Paling tidak, dalam konteks heroisme bersejarah ini dapat menjadi semangat untuk merealisasikan janji Soekarno tersebut, mungkin dengan menjadikan kawasan Luwu, yang saat ini telah berkembang menjadi beberapa kabupaten/kota seperti Kabupaten Luwu, Kota Palopo, Kabupaten Luwu Utara, dan Kabupaten Luwu Timur, sebagai salah satu provinsi tersendiri di Sulawesi.

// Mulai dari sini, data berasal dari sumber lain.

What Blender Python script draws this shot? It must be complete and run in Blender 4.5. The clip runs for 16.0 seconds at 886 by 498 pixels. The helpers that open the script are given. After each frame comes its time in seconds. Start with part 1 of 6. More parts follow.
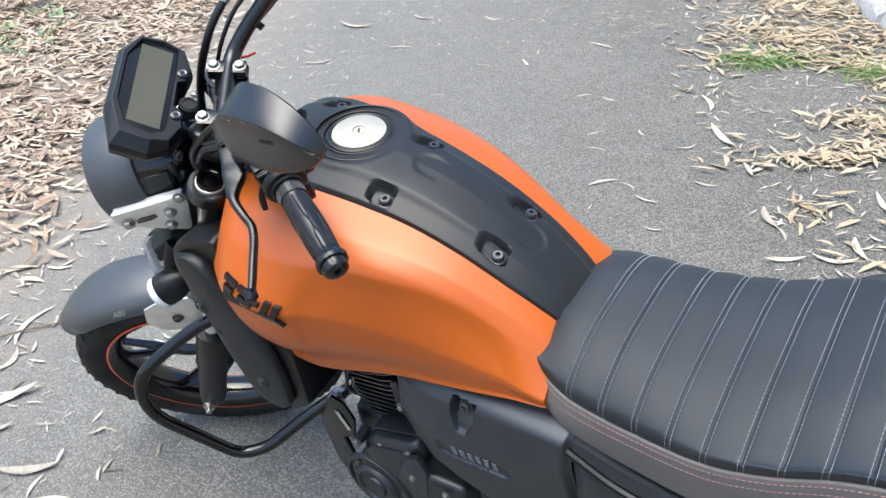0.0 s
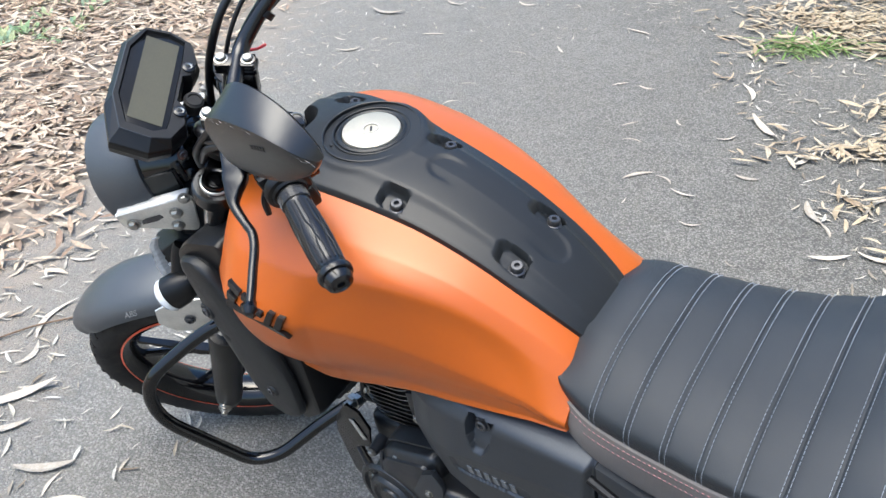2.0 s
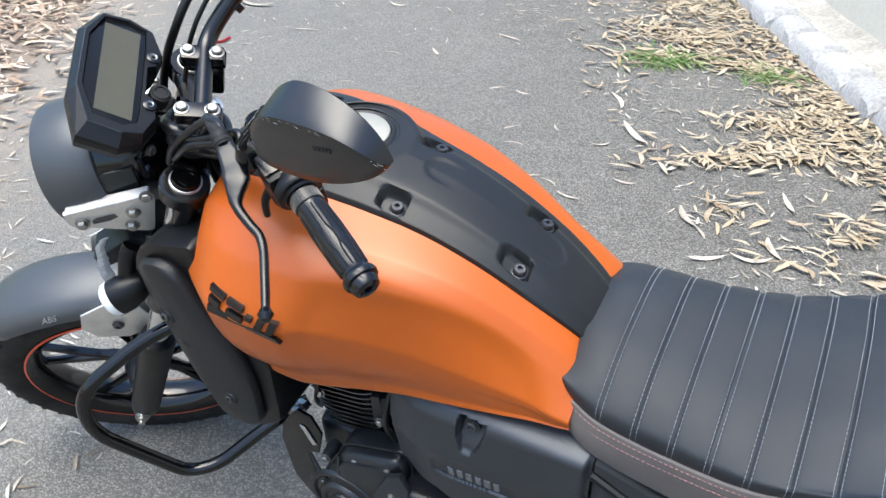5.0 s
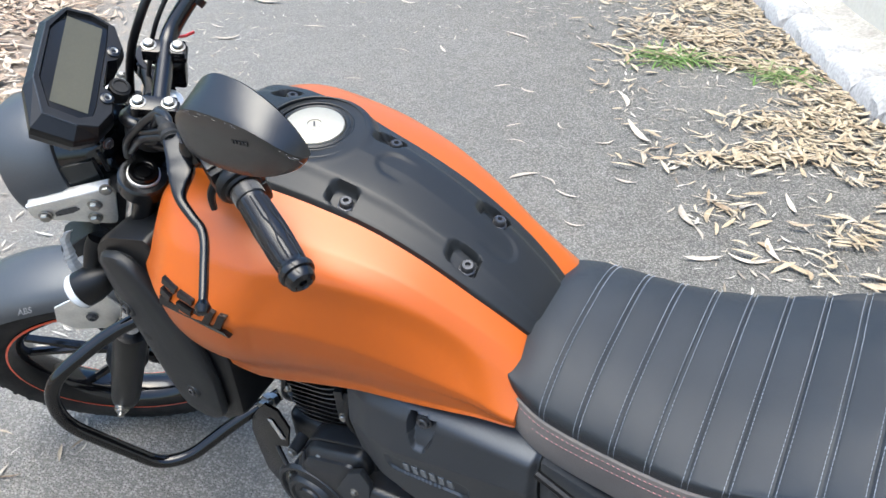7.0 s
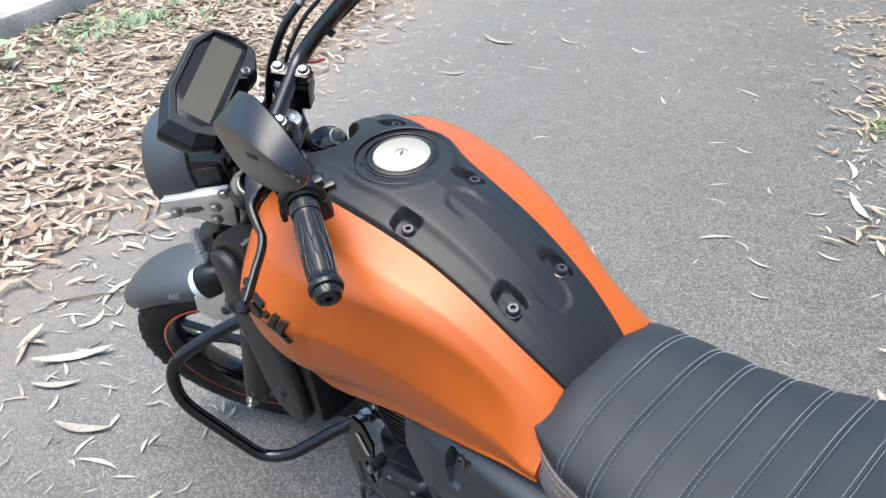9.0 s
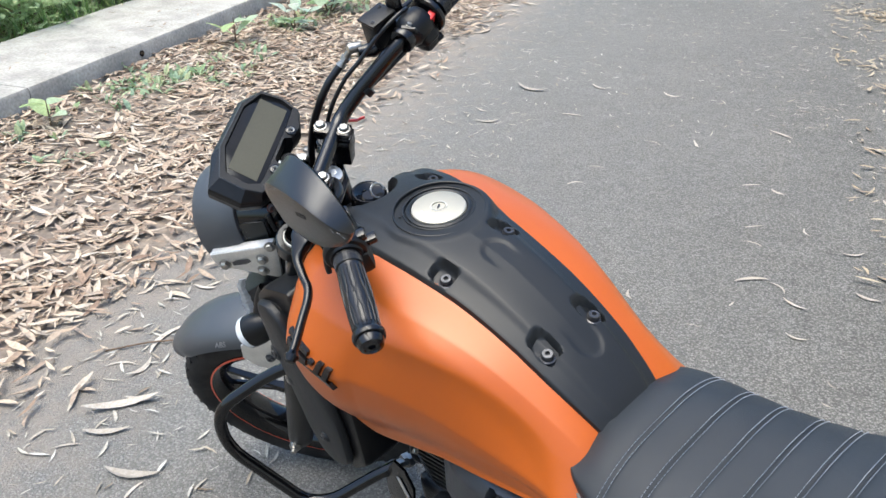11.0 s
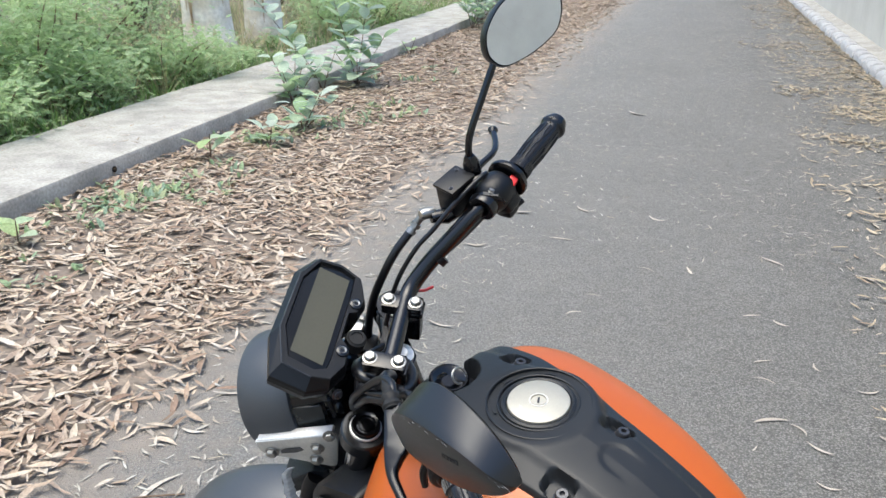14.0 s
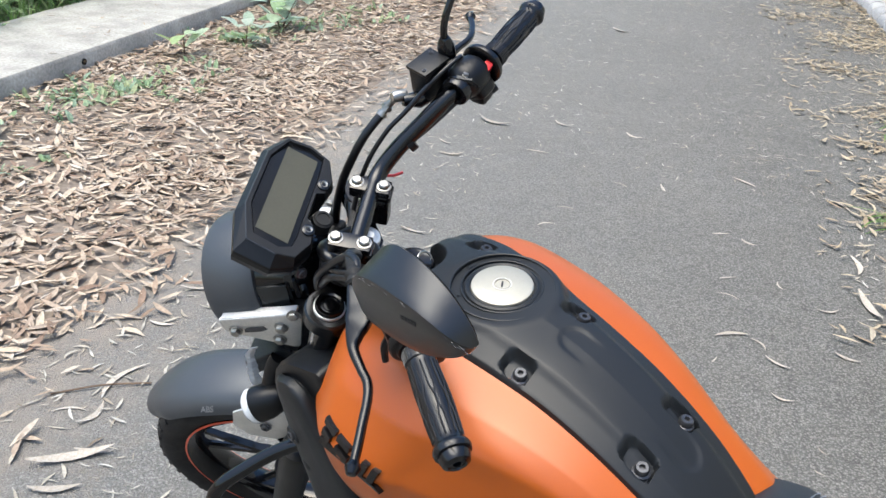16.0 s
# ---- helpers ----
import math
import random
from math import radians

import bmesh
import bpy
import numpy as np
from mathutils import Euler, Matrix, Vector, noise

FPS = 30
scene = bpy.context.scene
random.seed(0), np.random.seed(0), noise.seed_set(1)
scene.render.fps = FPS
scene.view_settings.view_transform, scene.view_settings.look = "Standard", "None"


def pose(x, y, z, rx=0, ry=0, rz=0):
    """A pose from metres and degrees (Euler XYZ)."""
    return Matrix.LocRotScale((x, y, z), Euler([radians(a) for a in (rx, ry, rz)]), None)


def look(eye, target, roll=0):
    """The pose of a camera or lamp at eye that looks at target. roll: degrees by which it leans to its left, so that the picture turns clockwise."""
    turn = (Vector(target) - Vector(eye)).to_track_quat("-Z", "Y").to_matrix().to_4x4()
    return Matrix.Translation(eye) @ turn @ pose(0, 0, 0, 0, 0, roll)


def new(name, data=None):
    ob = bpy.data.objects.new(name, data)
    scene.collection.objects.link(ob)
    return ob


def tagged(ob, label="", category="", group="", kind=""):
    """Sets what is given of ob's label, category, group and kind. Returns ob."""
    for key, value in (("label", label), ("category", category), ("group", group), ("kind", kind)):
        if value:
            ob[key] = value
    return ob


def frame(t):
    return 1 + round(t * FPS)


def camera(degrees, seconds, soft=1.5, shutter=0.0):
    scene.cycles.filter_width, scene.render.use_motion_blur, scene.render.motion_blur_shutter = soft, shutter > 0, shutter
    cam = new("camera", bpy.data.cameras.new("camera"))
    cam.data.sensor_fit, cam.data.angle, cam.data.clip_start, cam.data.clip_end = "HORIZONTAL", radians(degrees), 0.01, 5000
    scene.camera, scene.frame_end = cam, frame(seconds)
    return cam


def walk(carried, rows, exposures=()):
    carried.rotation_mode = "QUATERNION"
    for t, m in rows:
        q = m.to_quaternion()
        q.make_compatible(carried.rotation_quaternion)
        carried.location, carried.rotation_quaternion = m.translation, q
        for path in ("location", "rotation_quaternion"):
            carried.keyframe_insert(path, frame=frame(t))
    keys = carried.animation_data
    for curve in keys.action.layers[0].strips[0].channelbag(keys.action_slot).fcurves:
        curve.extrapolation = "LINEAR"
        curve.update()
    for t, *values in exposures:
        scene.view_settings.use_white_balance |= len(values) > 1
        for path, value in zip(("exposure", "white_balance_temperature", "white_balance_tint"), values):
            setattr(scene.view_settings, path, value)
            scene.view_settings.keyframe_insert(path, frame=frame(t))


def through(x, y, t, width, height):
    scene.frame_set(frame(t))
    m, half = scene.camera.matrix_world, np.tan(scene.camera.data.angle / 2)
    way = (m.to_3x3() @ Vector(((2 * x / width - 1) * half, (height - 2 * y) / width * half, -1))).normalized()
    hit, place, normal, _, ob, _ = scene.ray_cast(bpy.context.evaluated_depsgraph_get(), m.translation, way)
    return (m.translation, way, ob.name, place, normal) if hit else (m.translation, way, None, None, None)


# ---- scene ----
cam = camera(54.1, 16.0)
PATH = [
    (0, (0.225, -1.117, 1.483), (0.044, 0.581, 0.441), -2.8),
    (0.5, (0.224, -1.104, 1.477), (0.028, 0.586, 0.426), -2.9),
    (1, (0.231, -1.08, 1.473), (0.019, 0.601, 0.411), -3.4),
    (1.5, (0.234, -1.068, 1.474), (-0.003, 0.608, 0.408), -3.9),
    (2, (0.242, -1.033, 1.465), (-0.02, 0.639, 0.399), -3.8),
    (2.5, (0.254, -1.026, 1.526), (-0.255, 0.716, 0.685), -3.2),
    (3, (0.275, -1.009, 1.531), (-0.201, 0.775, 0.762), -3.0),
    (3.5, (0.226, -1.01, 1.522), (-0.089, 0.786, 0.699), -2.0),
    (4, (0.103, -1.034, 1.495), (-0.101, 0.729, 0.574), -0.3),
    (4.5, (0.038, -1.049, 1.474), (0.019, 0.662, 0.438), 4.5),
    (5, (0.04, -1.039, 1.472), (0.159, 0.645, 0.401), 3.3),
    (5.2, (0.041, -1.047, 1.47), (0.167, 0.637, 0.398), 3.0),
    (7.3, (0.167, -1.037, 1.472), (0.196, 0.647, 0.394), 2.9),
    (7.5, (0.194, -1.034, 1.466), (0.151, 0.666, 0.413), 2.6),
    (8, (0.241, -1.034, 1.453), (0.059, 0.653, 0.395), 2.3),
    (8.5, (0.256, -1.046, 1.453), (-0.002, 0.635, 0.401), 1.1),
    (9, (0.353, -1.016, 1.474), (-0.133, 0.64, 0.464), 1.1),
    (9.2, (0.368, -1.016, 1.478), (-0.168, 0.632, 0.479), 0.3),
    (11.3, (0.363, -1.062, 1.507), (-0.22, 0.631, 0.617), -0.8),
    (11.5, (0.338, -1.064, 1.506), (-0.258, 0.634, 0.633), 0.7),
    (12, (0.28, -1.024, 1.532), (-0.295, 0.699, 0.695), 2.9),
    (12.5, (0.218, -0.993, 1.57), (-0.209, 0.847, 0.91), 3.0),
    (13, (0.158, -0.983, 1.561), (-0.105, 0.896, 0.928), 2.2),
    (13.5, (0.126, -0.957, 1.543), (-0.135, 0.883, 0.803), 1.9),
    (14, (0.132, -0.947, 1.55), (-0.369, 0.857, 0.845), 0.7),
    (14.5, (0.137, -0.953, 1.542), (-0.43, 0.837, 0.852), 0.8),
    (15, (0.13, -0.958, 1.529), (-0.427, 0.82, 0.804), 1.7),
    (15.5, (0.134, -0.967, 1.514), (-0.366, 0.81, 0.744), 2.6),
    (16, (0.145, -0.953, 1.506), (-0.275, 0.794, 0.628), 3.8),
]
LIGHT = [(0, 1.14), (2, 1.14), (2.5, 1.08), (3.1, 0.92), (3.6, 0.94), (4.2, 1.02), (5, 1.14), (7.5, 1.26), (8.5, 1.2), (9.2, 1.08), (11.5, 1.0), (12, 0.95), (12.5, 0.86), (13, 0.80), (13.5, 0.86), (14.5, 0.86), (15, 0.86), (15.5, 0.90), (16, 0.95)]
walk(cam, [(t, look(eye, target, roll)) for t, eye, target, roll in PATH], [(t, e + (0.11 if t < 11 else 0.01), 6280 if t < 11 else 6360, 4) for t, e in LIGHT])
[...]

Secara keseluruhan, perjuangan rakyat yang dipimpin oleh para pemimpin/bangsawan Kedatuan Luwu menawarkan banyak pelajaran yang dapat diambil. Para bangsawan tinggi Luwu memaknai perjuangan demi kepentingan rakyatnya, sesuai dengan konsep “Lontara Latoa” yang menyebutkan bahwa Kerajaan Luwu diberikan oleh Dewata Sewaue Alebireng (kemuliaan).
Nilai Sejarah
Salah satu pernyataan menarik yang pernah disampaikan oleh sejarawan B. Croce, seperti yang dikutip oleh Kartodirdjo (1983: V), bahwa “Setiap sejarah yang benar adalah sejarah masa kini.” Pernyataan ini didasarkan pada dua asumsi utama. Pertama, setiap generasi selalu cenderung mengambil nilai-nilai sejarah sesuai dengan kepentingan dan relevansinya pada masa itu. Kedua, pernyataan ini terkait dengan perbedaan interpretasi yang muncul sesuai dengan semangat zaman di mana seorang penulis sejarah hidup.
Dengan merujuk pada adagium tersebut, dalam konteks yang ketat untuk memahami sejarah perjuangan rakyat Luwu, khususnya pada 23 Januari 1946, dapat dibedakan menjadi dua jenis, yaitu sejarah dengan tujuan pragmatis dan sejarah dengan tujuan akademis. Dalam konteks ini, fokus lebih tertuju pada pemahaman sejarah dengan orientasi pragmatis.